### Prompt
Pictures stay out of this copy; please retype only the lines from the start of the records through the line with "upright = lambda d: abs(d.z) > 0.9".

(Scene script records)
:::

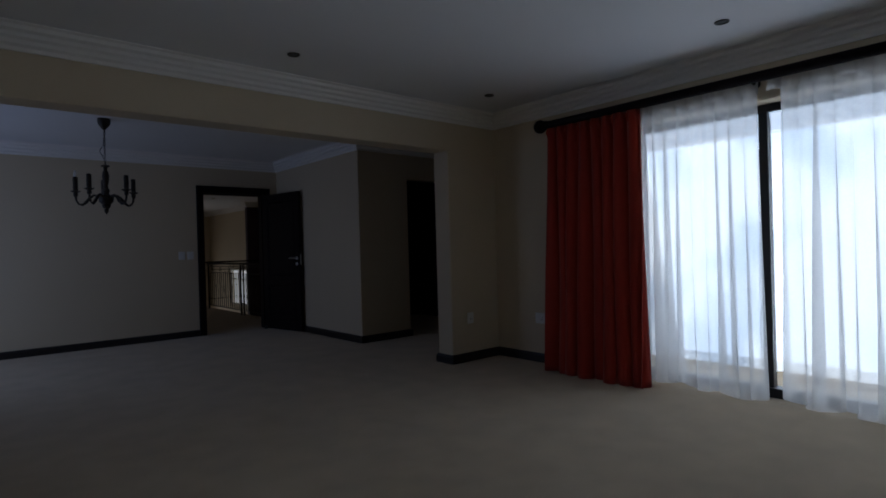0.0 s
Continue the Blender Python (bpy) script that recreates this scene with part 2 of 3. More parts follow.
def tube(points, radius, steps=8, bm=None, closed=False):
    bm = bm or bmesh.new()
    pts = [Vector(p) for p in points]
    radii = radius if isinstance(radius, (list, tuple)) else [radius] * len(pts)
    rings, n = [], len(pts)
    up = None
    for i, p in enumerate(pts):
        d = (pts[(i + 1) % n] - pts[i - 1]) if closed else (pts[min(i + 1, n - 1)] - pts[max(i - 1, 0)])
        d.normalize()
        if up is None:
            up = Vector((0, 0, 1)) if abs(d.z) < 0.9 else Vector((1, 0, 0))
        side = d.cross(up).normalized()
        up = side.cross(d).normalized()
        rings.append([bm.verts.new(p + radii[i] * (math.cos(2 * math.pi * s / steps) * side + math.sin(2 * math.pi * s / steps) * up)) for s in range(steps)])
    for i in range(n if closed else n - 1):
        a, b = rings[i], rings[(i + 1) % n]
        for s in range(steps):
            bm.faces.new((a[s], a[(s + 1) % steps], b[(s + 1) % steps], b[s]))
    if not closed:
        bm.faces.new(rings[0][::-1])
        bm.faces.new(rings[-1])
    return bm


RX, RY = Matrix.Rotation(radians(90), 4, "X"), Matrix.Rotation(radians(90), 4, "Y")

# ---- the plan ----
CEIL, COR = 2.62, 2.47
EAST, BEAM0, BEAM1, PIER = 5.105, 5.037, 5.262, 4.425
FAR, WALL_A, HALL_N, HALL_E, HALL_S = 9.285, 4.495, 6.858, 6.845, 5.742
BATH_W0, BATH_W1, BATH_E, BATH_N, BATH_S = 7.485, 7.64, 10.883, 9.506, 4.5
WEST, SOUTH = -0.6, -2.0
D0, D1, DTOP = 3.35, 4.27, 2.107
B0, B1, BTOP = 5.945, 6.782, 2.10
G0, G1, GTOP = 5.283, 6.804, 2.140
BEAMZ = 2.185

near = lambda a, b: abs(a - b) < 0.003
upright = lambda d: abs(d.z) > 0.9

# floors
structure("floor", box(WEST - 0.2, BATH_W0 + 0.14, SOUTH - 0.2, FAR + 0.165, -0.25, 0.0), CARPET, "beige cut-pile wall-to-wall carpet", category="carpet")
structure("floor_landing", box(0.9, 4.82, FAR + 0.165, 15.0, -0.25, 0.0), CARPET, "beige carpet on the upstairs landing", category="carpet")
bath_floor = structure("floor_bathroom", box(BATH_W0 + 0.14, BATH_E + 0.15, BATH_S, BATH_N + 0.2, -0.25, -0.004), GROUT_DARK, "pale tiled bathroom floor with thin grey joints", category="floor")
structure("floor_lower_hall", box(0.9, 7.6, FAR + 0.42, 20.7, -3.1, -2.9), STONE_FLOOR, "stone floor of the hall below", category="floor")

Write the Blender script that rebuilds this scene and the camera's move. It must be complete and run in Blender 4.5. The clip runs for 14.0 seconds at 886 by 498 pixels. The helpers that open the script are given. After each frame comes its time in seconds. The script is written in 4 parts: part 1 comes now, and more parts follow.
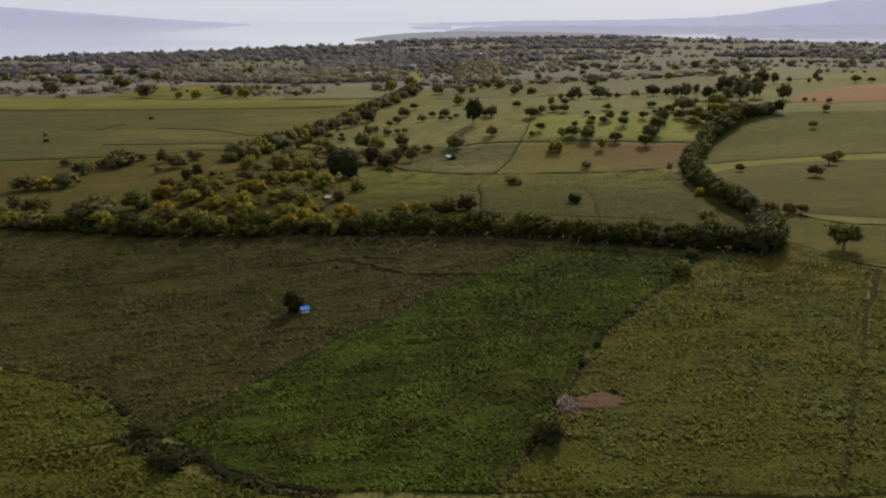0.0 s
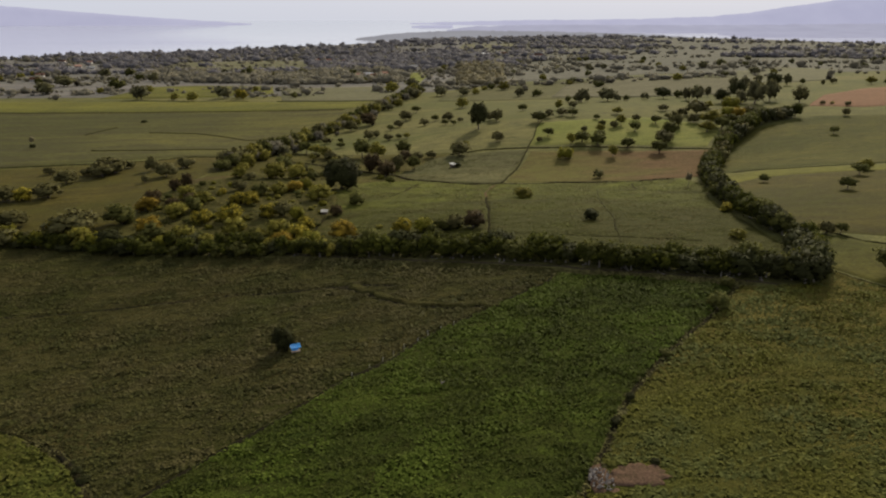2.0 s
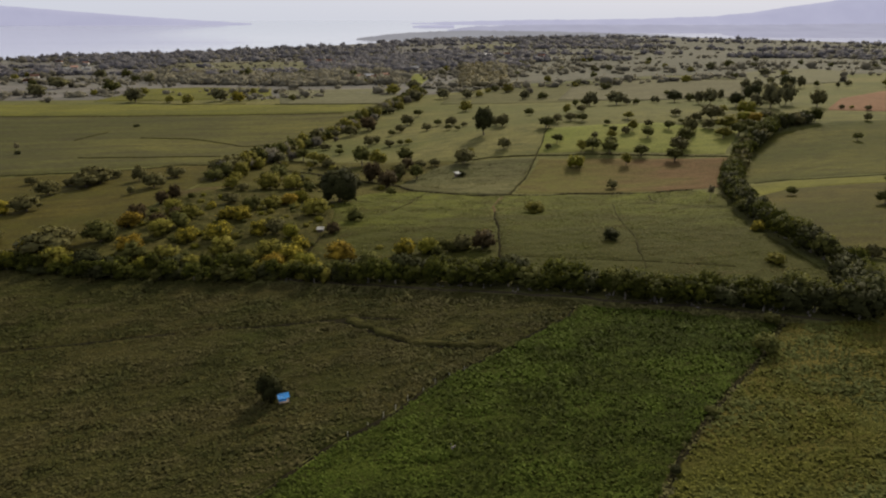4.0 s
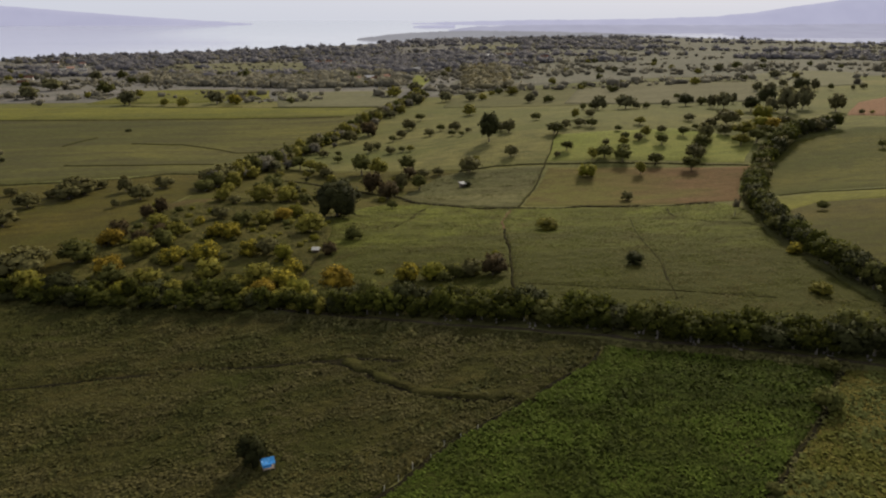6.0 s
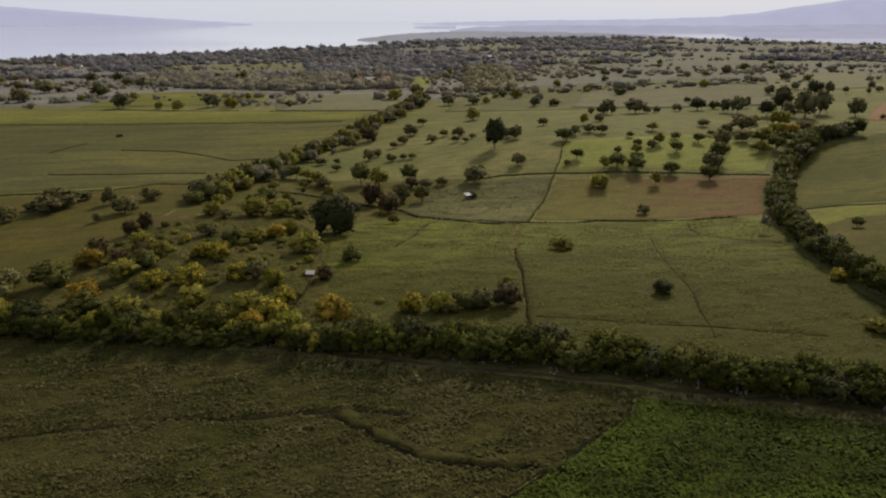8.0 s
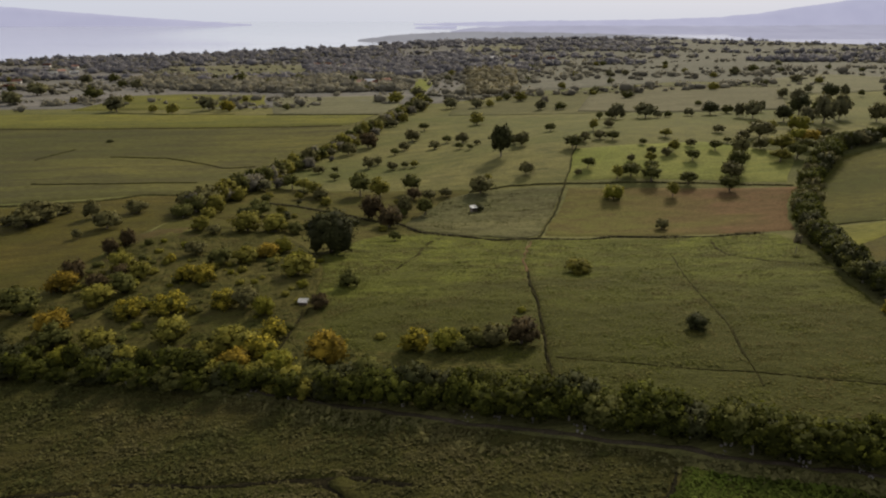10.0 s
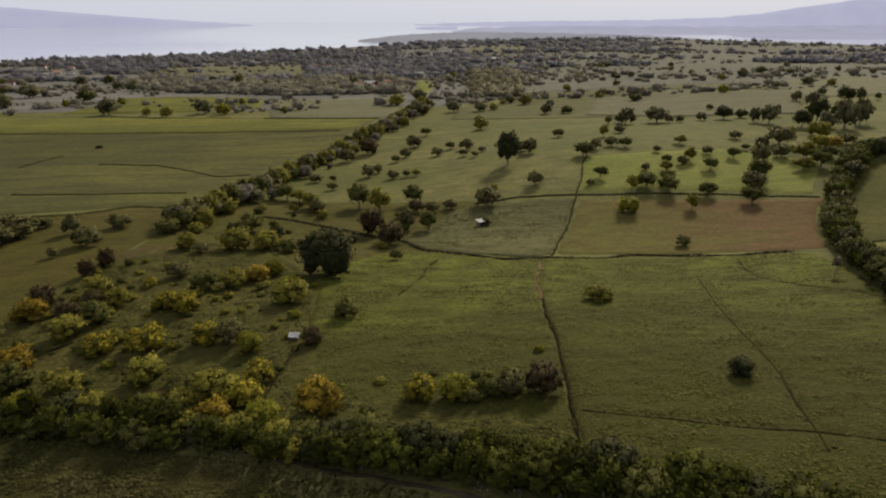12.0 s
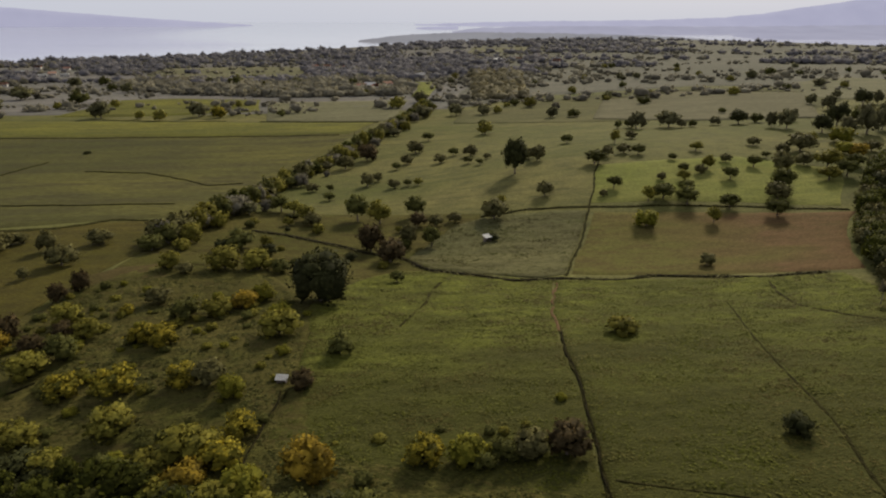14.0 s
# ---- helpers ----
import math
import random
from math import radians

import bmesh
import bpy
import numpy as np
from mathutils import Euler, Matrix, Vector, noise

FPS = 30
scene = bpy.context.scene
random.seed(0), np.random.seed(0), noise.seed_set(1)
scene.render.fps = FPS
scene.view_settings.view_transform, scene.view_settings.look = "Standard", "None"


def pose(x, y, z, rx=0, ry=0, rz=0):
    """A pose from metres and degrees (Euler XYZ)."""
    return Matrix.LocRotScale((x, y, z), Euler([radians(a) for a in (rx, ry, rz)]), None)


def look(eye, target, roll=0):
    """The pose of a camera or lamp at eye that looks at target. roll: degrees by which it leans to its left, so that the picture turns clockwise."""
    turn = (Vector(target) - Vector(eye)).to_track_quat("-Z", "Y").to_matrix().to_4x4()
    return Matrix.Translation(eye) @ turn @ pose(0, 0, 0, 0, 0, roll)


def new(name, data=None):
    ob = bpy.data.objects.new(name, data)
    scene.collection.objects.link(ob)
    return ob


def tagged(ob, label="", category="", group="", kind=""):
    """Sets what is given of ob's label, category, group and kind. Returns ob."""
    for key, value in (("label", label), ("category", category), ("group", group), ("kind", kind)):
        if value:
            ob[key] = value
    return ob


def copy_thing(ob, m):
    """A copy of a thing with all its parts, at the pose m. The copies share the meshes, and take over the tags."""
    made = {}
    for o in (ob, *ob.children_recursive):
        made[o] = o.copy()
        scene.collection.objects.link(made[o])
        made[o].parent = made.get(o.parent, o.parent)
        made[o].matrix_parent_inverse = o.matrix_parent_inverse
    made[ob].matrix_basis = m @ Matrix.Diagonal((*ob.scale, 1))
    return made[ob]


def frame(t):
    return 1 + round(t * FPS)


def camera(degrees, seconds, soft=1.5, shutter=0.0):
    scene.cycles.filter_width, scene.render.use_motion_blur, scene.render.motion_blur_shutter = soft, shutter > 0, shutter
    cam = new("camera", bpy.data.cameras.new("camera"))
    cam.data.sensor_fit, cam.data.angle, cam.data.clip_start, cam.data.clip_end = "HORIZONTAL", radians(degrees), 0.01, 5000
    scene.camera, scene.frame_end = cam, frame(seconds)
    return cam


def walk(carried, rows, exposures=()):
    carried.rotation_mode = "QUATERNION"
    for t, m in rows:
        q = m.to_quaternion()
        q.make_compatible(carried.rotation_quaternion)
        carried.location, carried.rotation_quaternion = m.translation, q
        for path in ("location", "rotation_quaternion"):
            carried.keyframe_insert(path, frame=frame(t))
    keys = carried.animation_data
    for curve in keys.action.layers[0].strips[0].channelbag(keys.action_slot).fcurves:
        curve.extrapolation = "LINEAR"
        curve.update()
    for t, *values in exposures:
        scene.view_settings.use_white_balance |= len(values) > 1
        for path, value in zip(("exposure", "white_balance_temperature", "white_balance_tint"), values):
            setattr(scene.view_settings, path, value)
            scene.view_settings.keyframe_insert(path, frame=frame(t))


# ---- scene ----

# ---- camera ----
cam = camera(66, 14.0, soft=2.1)
PATH = [
    (0, pose(-0.11, -0.09, 69.93, 71.360, 0, -4.797)),
    (1.5, pose(0.06, 15.21, 70.37, 71.310, 0, -4.728)),
    (3, pose(0.14, 30.66, 70.82, 71.283, 0, -4.669)),
    (5.5, pose(0.11, 55.99, 71.57, 71.275, 0, -4.591)),
    (7, pose(0.05, 70.86, 71.98, 71.286, 0, -4.553)),
    (8.2, pose(-0.01, 82.66, 72.29, 71.299, 0, -4.526)),
    (10.5, pose(-0.10, 105.29, 72.77, 71.327, 0, -4.481)),
    (12, pose(-0.12, 120.16, 72.99, 71.340, 0, -4.452)),
    (14, pose(-0.02, 139.95, 73.13, 71.345, 0, -4.413)),
]
walk(cam, PATH, [(0, 0.22), (12, 0.20), (14, 0.08)])

# ---- light: hazy overcast sky, veiled sun ahead of the flight ----
SUN_EL, SUN_AZ = 34, 28
world = bpy.data.worlds.new("sky")
scene.world = world
world.use_nodes = True
wn = world.node_tree.nodes
wl = world.node_tree.links
sky = wn.new("ShaderNodeTexSky")
sky.sky_type = "NISHITA"
sky.sun_disc = False
sky.sun_elevation = radians(SUN_EL)
sky.sun_rotation = radians(SUN_AZ)
sky.dust_density = 3.0
veil = wn.new("ShaderNodeMix")
veil.data_type = "RGBA"
veil.inputs[0].default_value = 0.93
veil.inputs[7].default_value = (5.65, 5.85, 6.6, 1)
wl.new(sky.outputs[0], veil.inputs[6])
wl.new(veil.outputs[2], wn["Background"].inputs[0])
wn["Background"].inputs[1].default_value = 0.10
sun = new("sun", bpy.data.lights.new("sun", "SUN"))
sun.data.energy = 4.4
sun.data.angle = radians(11)
sun.data.color = (1.0, 0.90, 0.70)
_az = radians(SUN_AZ)
sun.matrix_world = look((400 * math.sin(_az), 400 * math.cos(_az), 400 * math.tan(radians(SUN_EL))), (0, 0, 0))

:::

### Exercise solution
0.0 s
Continue the Blender Python (bpy) script that recreates this scene with part 2 of 3. More parts follow.
def tube(points, radius, steps=8, bm=None, closed=False):
    bm = bm or bmesh.new()
    pts = [Vector(p) for p in points]
    radii = radius if isinstance(radius, (list, tuple)) else [radius] * len(pts)
    rings, n = [], len(pts)
    up = None
    for i, p in enumerate(pts):
        d = (pts[(i + 1) % n] - pts[i - 1]) if closed else (pts[min(i + 1, n - 1)] - pts[max(i - 1, 0)])
        d.normalize()
        if up is None:
            up = Vector((0, 0, 1)) if abs(d.z) < 0.9 else Vector((1, 0, 0))
        side = d.cross(up).normalized()
        up = side.cross(d).normalized()
        rings.append([bm.verts.new(p + radii[i] * (math.cos(2 * math.pi * s / steps) * side + math.sin(2 * math.pi * s / steps) * up)) for s in range(steps)])
    for i in range(n if closed else n - 1):
        a, b = rings[i], rings[(i + 1) % n]
        for s in range(steps):
            bm.faces.new((a[s], a[(s + 1) % steps], b[(s + 1) % steps], b[s]))
    if not closed:
        bm.faces.new(rings[0][::-1])
        bm.faces.new(rings[-1])
    return bm


RX, RY = Matrix.Rotation(radians(90), 4, "X"), Matrix.Rotation(radians(90), 4, "Y")

# ---- the plan ----
CEIL, COR = 2.62, 2.47
EAST, BEAM0, BEAM1, PIER = 5.105, 5.037, 5.262, 4.425
FAR, WALL_A, HALL_N, HALL_E, HALL_S = 9.285, 4.495, 6.858, 6.845, 5.742
BATH_W0, BATH_W1, BATH_E, BATH_N, BATH_S = 7.485, 7.64, 10.883, 9.506, 4.5
WEST, SOUTH = -0.6, -2.0
D0, D1, DTOP = 3.35, 4.27, 2.107
B0, B1, BTOP = 5.945, 6.782, 2.10
G0, G1, GTOP = 5.283, 6.804, 2.140
BEAMZ = 2.185

near = lambda a, b: abs(a - b) < 0.003
upright = lambda d: abs(d.z) > 0.9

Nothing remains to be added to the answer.